** START OF Provided material **

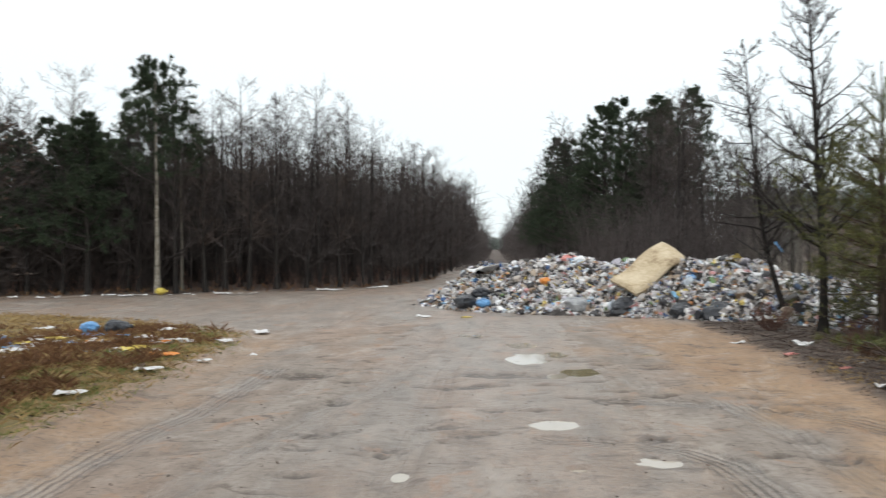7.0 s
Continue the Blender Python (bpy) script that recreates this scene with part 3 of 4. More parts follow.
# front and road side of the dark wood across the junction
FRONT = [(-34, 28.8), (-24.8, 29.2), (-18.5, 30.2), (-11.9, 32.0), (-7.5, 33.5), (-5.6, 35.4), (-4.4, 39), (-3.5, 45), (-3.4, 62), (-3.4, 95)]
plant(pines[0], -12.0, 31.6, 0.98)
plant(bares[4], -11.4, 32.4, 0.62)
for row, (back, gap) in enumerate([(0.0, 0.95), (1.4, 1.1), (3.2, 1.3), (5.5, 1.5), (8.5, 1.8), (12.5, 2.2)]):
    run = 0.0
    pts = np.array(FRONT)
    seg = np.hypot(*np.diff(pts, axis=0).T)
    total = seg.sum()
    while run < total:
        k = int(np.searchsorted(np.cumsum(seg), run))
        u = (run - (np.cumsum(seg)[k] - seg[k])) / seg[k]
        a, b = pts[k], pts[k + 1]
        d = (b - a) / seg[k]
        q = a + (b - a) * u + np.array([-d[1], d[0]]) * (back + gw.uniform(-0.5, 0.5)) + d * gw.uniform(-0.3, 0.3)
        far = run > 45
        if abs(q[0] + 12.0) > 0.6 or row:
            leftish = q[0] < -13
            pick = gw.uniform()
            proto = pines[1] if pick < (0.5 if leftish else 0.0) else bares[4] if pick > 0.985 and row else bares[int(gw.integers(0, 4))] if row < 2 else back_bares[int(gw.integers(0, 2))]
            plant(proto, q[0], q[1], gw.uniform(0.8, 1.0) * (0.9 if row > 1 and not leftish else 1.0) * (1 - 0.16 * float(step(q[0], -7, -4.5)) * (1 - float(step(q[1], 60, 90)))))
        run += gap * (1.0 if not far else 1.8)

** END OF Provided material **

* _What is being asked_: Copy the listing word for word, excluding its pictures.

* _In response_:
7.0 s
Continue the Blender Python (bpy) script that recreates this scene with part 3 of 4. More parts follow.
# front and road side of the dark wood across the junction
FRONT = [(-34, 28.8), (-24.8, 29.2), (-18.5, 30.2), (-11.9, 32.0), (-7.5, 33.5), (-5.6, 35.4), (-4.4, 39), (-3.5, 45), (-3.4, 62), (-3.4, 95)]
plant(pines[0], -12.0, 31.6, 0.98)
plant(bares[4], -11.4, 32.4, 0.62)
for row, (back, gap) in enumerate([(0.0, 0.95), (1.4, 1.1), (3.2, 1.3), (5.5, 1.5), (8.5, 1.8), (12.5, 2.2)]):
    run = 0.0
    pts = np.array(FRONT)
    seg = np.hypot(*np.diff(pts, axis=0).T)
    total = seg.sum()
    while run < total:
        k = int(np.searchsorted(np.cumsum(seg), run))
        u = (run - (np.cumsum(seg)[k] - seg[k])) / seg[k]
        a, b = pts[k], pts[k + 1]
        d = (b - a) / seg[k]
        q = a + (b - a) * u + np.array([-d[1], d[0]]) * (back + gw.uniform(-0.5, 0.5)) + d * gw.uniform(-0.3, 0.3)
        far = run > 45
        if abs(q[0] + 12.0) > 0.6 or row:
            leftish = q[0] < -13
            pick = gw.uniform()
            proto = pines[1] if pick < (0.5 if leftish else 0.0) else bares[4] if pick > 0.985 and row else bares[int(gw.integers(0, 4))] if row < 2 else back_bares[int(gw.integers(0, 2))]
            plant(proto, q[0], q[1], gw.uniform(0.8, 1.0) * (0.9 if row > 1 and not leftish else 1.0) * (1 - 0.16 * float(step(q[0], -7, -4.5)) * (1 - float(step(q[1], 60, 90)))))
        run += gap * (1.0 if not far else 1.8)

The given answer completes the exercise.